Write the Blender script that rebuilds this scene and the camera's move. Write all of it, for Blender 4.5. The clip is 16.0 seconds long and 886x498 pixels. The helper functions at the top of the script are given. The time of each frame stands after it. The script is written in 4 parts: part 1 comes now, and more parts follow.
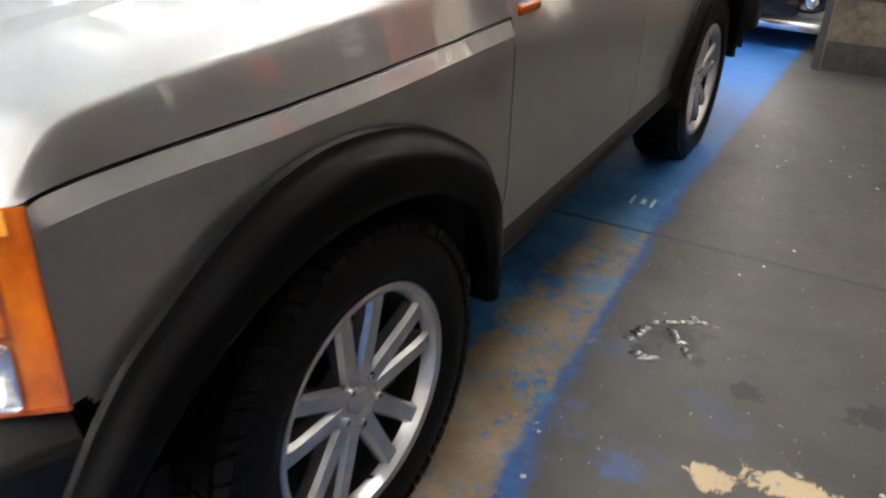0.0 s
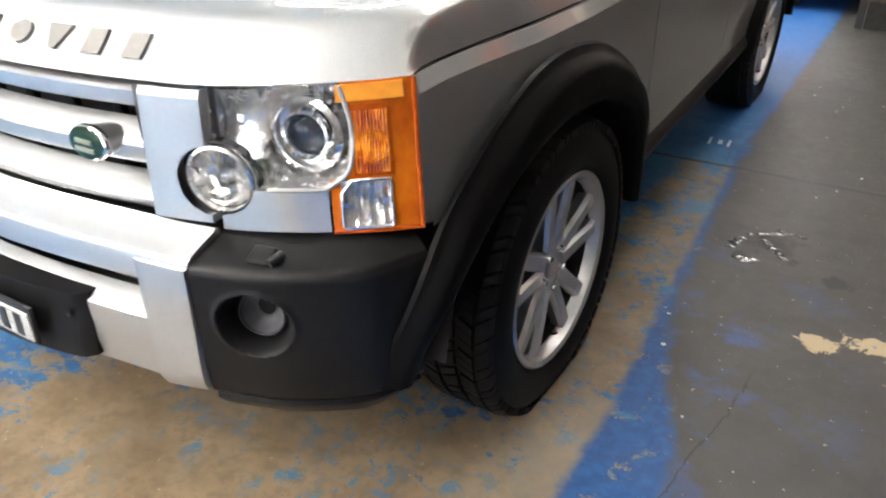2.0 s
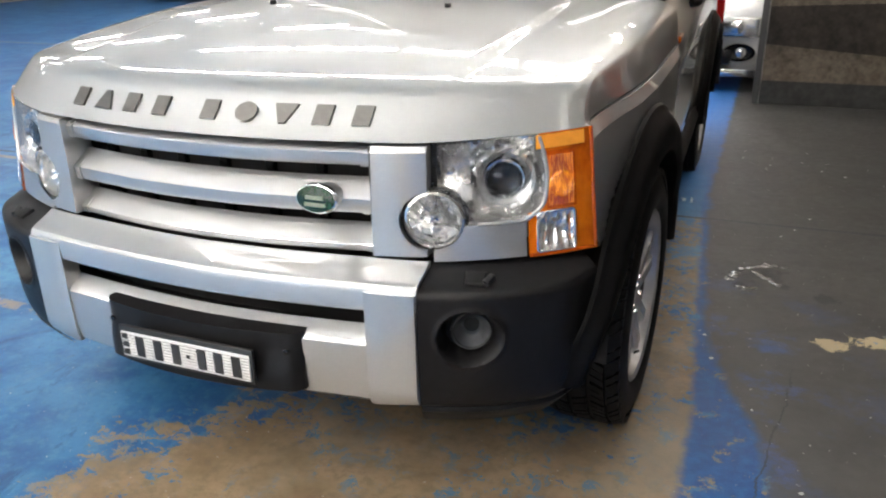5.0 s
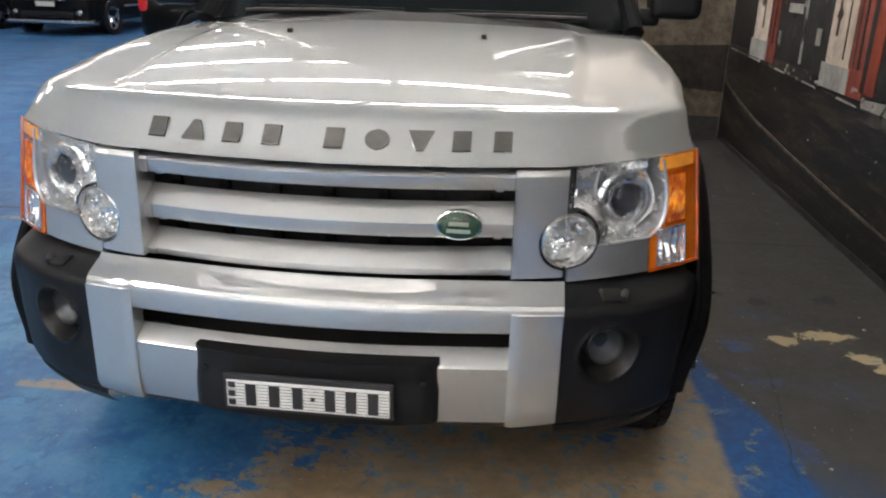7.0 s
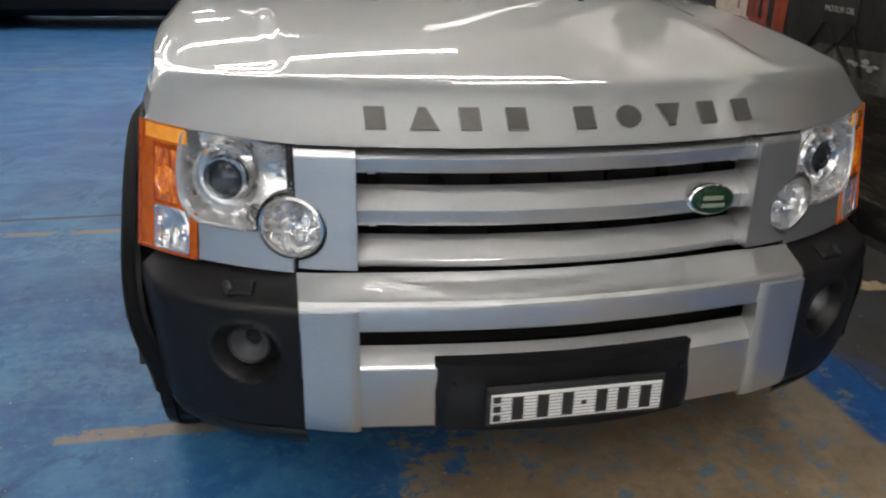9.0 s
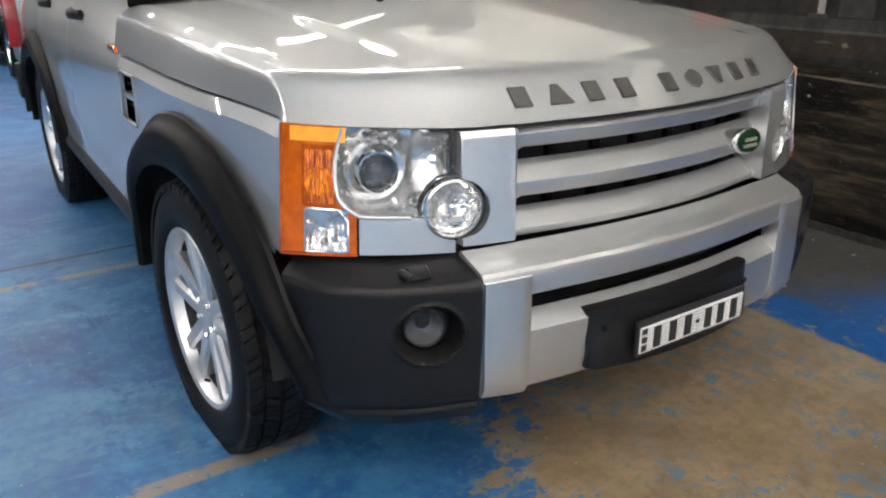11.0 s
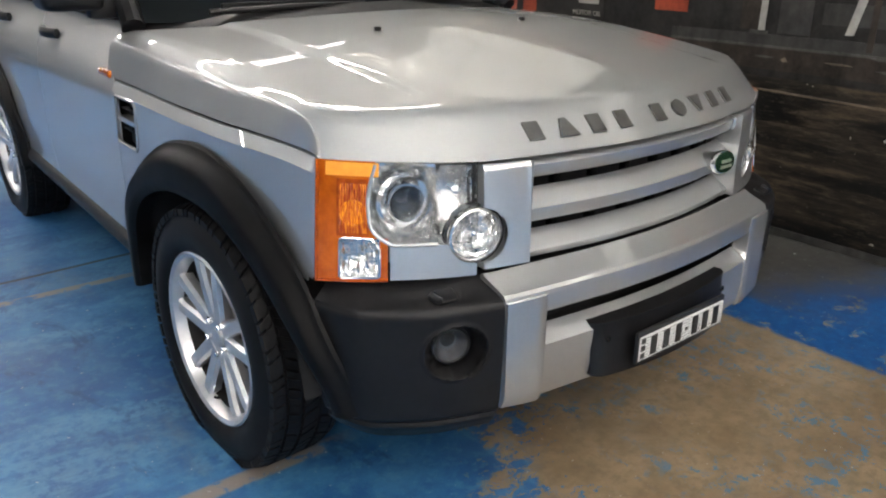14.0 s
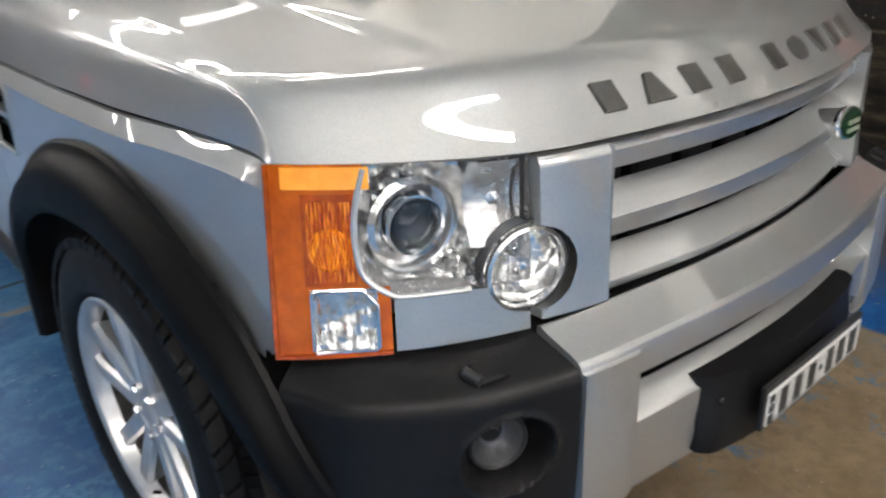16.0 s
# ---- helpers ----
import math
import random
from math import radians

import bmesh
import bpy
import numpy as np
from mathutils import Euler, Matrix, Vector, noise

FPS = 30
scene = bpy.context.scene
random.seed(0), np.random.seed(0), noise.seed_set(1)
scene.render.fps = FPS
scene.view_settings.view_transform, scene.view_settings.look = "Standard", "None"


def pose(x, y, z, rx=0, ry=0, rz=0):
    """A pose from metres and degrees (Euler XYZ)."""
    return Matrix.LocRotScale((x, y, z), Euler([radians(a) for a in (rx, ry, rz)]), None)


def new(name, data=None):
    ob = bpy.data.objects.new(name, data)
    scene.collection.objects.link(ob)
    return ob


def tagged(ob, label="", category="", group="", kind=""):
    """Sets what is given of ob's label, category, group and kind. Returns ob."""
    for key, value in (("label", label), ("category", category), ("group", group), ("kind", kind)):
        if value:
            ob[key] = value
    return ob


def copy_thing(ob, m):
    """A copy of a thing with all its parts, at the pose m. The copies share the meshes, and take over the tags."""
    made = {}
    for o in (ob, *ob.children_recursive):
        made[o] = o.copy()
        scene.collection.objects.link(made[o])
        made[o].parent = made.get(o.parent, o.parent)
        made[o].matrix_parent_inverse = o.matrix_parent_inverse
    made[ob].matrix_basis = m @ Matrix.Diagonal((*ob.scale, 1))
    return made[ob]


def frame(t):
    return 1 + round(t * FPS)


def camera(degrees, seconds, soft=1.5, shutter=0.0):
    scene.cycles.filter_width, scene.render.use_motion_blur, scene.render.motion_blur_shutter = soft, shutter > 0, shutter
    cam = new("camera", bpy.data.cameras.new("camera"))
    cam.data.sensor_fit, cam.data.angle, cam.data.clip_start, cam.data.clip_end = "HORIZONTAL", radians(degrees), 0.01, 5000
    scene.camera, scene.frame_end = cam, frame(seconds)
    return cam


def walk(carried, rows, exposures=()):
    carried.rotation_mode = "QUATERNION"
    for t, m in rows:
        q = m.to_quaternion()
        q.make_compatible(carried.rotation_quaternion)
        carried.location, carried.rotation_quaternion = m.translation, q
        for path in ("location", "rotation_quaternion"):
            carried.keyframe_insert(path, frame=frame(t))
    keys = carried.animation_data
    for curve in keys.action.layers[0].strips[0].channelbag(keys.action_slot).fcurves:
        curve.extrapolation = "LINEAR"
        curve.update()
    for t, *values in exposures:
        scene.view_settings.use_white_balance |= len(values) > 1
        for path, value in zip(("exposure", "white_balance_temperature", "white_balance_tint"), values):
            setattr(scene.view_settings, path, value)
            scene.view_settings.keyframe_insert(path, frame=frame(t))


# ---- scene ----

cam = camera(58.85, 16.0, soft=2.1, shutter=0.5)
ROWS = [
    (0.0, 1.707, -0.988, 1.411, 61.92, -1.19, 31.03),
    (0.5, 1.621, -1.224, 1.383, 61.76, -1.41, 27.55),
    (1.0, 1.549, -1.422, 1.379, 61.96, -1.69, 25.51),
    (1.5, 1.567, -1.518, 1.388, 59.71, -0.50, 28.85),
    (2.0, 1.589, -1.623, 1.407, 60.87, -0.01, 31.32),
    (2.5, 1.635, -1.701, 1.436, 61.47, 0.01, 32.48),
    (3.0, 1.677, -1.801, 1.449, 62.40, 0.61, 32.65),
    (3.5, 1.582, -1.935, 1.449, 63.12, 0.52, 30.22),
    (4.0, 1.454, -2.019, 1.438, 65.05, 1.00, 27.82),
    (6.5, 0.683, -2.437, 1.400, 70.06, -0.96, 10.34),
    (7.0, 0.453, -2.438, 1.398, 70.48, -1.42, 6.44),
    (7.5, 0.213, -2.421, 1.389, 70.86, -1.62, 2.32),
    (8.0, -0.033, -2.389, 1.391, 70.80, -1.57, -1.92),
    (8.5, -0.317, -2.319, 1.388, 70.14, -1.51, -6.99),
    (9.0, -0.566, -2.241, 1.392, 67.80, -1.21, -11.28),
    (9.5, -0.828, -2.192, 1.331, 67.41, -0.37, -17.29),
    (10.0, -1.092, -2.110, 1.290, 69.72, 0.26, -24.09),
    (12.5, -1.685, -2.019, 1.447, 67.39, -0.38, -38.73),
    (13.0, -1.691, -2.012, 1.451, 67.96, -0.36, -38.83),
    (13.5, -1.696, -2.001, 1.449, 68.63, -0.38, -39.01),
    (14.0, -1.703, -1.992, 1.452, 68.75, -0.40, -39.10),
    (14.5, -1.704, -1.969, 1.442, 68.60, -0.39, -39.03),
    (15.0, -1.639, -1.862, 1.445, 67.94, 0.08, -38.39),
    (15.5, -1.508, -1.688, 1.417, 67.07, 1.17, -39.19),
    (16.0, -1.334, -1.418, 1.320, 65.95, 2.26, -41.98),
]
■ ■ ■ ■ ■
### Instructions for the task
Write out the listing above exactly as it stands, pictures excluded.

### The answer
Write the Blender script that rebuilds this scene and the camera's move. Write all of it, for Blender 4.5. The clip is 16.0 seconds long and 886x498 pixels. The helper functions at the top of the script are given. The time of each frame stands after it. The script is written in 4 parts: part 1 comes now, and more parts follow.
0.0 s
2.0 s
5.0 s
7.0 s
9.0 s
11.0 s
14.0 s
16.0 s
# ---- helpers ----
import math
import random
from math import radians

import bmesh
import bpy
import numpy as np
from mathutils import Euler, Matrix, Vector, noise

FPS = 30
scene = bpy.context.scene
random.seed(0), np.random.seed(0), noise.seed_set(1)
scene.render.fps = FPS
scene.view_settings.view_transform, scene.view_settings.look = "Standard", "None"


def pose(x, y, z, rx=0, ry=0, rz=0):
    """A pose from metres and degrees (Euler XYZ)."""
    return Matrix.LocRotScale((x, y, z), Euler([radians(a) for a in (rx, ry, rz)]), None)


def new(name, data=None):
    ob = bpy.data.objects.new(name, data)
    scene.collection.objects.link(ob)
    return ob


def tagged(ob, label="", category="", group="", kind=""):
    """Sets what is given of ob's label, category, group and kind. Returns ob."""
    for key, value in (("label", label), ("category", category), ("group", group), ("kind", kind)):
        if value:
            ob[key] = value
    return ob


def copy_thing(ob, m):
    """A copy of a thing with all its parts, at the pose m. The copies share the meshes, and take over the tags."""
    made = {}
    for o in (ob, *ob.children_recursive):
        made[o] = o.copy()
        scene.collection.objects.link(made[o])
        made[o].parent = made.get(o.parent, o.parent)
        made[o].matrix_parent_inverse = o.matrix_parent_inverse
    made[ob].matrix_basis = m @ Matrix.Diagonal((*ob.scale, 1))
    return made[ob]


def frame(t):
    return 1 + round(t * FPS)


def camera(degrees, seconds, soft=1.5, shutter=0.0):
    scene.cycles.filter_width, scene.render.use_motion_blur, scene.render.motion_blur_shutter = soft, shutter > 0, shutter
    cam = new("camera", bpy.data.cameras.new("camera"))
    cam.data.sensor_fit, cam.data.angle, cam.data.clip_start, cam.data.clip_end = "HORIZONTAL", radians(degrees), 0.01, 5000
    scene.camera, scene.frame_end = cam, frame(seconds)
    return cam


def walk(carried, rows, exposures=()):
    carried.rotation_mode = "QUATERNION"
    for t, m in rows:
        q = m.to_quaternion()
        q.make_compatible(carried.rotation_quaternion)
        carried.location, carried.rotation_quaternion = m.translation, q
        for path in ("location", "rotation_quaternion"):
            carried.keyframe_insert(path, frame=frame(t))
    keys = carried.animation_data
    for curve in keys.action.layers[0].strips[0].channelbag(keys.action_slot).fcurves:
        curve.extrapolation = "LINEAR"
        curve.update()
    for t, *values in exposures:
        scene.view_settings.use_white_balance |= len(values) > 1
        for path, value in zip(("exposure", "white_balance_temperature", "white_balance_tint"), values):
            setattr(scene.view_settings, path, value)
            scene.view_settings.keyframe_insert(path, frame=frame(t))


# ---- scene ----

cam = camera(58.85, 16.0, soft=2.1, shutter=0.5)
ROWS = [
    (0.0, 1.707, -0.988, 1.411, 61.92, -1.19, 31.03),
    (0.5, 1.621, -1.224, 1.383, 61.76, -1.41, 27.55),
    (1.0, 1.549, -1.422, 1.379, 61.96, -1.69, 25.51),
    (1.5, 1.567, -1.518, 1.388, 59.71, -0.50, 28.85),
    (2.0, 1.589, -1.623, 1.407, 60.87, -0.01, 31.32),
    (2.5, 1.635, -1.701, 1.436, 61.47, 0.01, 32.48),
    (3.0, 1.677, -1.801, 1.449, 62.40, 0.61, 32.65),
    (3.5, 1.582, -1.935, 1.449, 63.12, 0.52, 30.22),
    (4.0, 1.454, -2.019, 1.438, 65.05, 1.00, 27.82),
    (6.5, 0.683, -2.437, 1.400, 70.06, -0.96, 10.34),
    (7.0, 0.453, -2.438, 1.398, 70.48, -1.42, 6.44),
    (7.5, 0.213, -2.421, 1.389, 70.86, -1.62, 2.32),
    (8.0, -0.033, -2.389, 1.391, 70.80, -1.57, -1.92),
    (8.5, -0.317, -2.319, 1.388, 70.14, -1.51, -6.99),
    (9.0, -0.566, -2.241, 1.392, 67.80, -1.21, -11.28),
    (9.5, -0.828, -2.192, 1.331, 67.41, -0.37, -17.29),
    (10.0, -1.092, -2.110, 1.290, 69.72, 0.26, -24.09),
    (12.5, -1.685, -2.019, 1.447, 67.39, -0.38, -38.73),
    (13.0, -1.691, -2.012, 1.451, 67.96, -0.36, -38.83),
    (13.5, -1.696, -2.001, 1.449, 68.63, -0.38, -39.01),
    (14.0, -1.703, -1.992, 1.452, 68.75, -0.40, -39.10),
    (14.5, -1.704, -1.969, 1.442, 68.60, -0.39, -39.03),
    (15.0, -1.639, -1.862, 1.445, 67.94, 0.08, -38.39),
    (15.5, -1.508, -1.688, 1.417, 67.07, 1.17, -39.19),
    (16.0, -1.334, -1.418, 1.320, 65.95, 2.26, -41.98),
]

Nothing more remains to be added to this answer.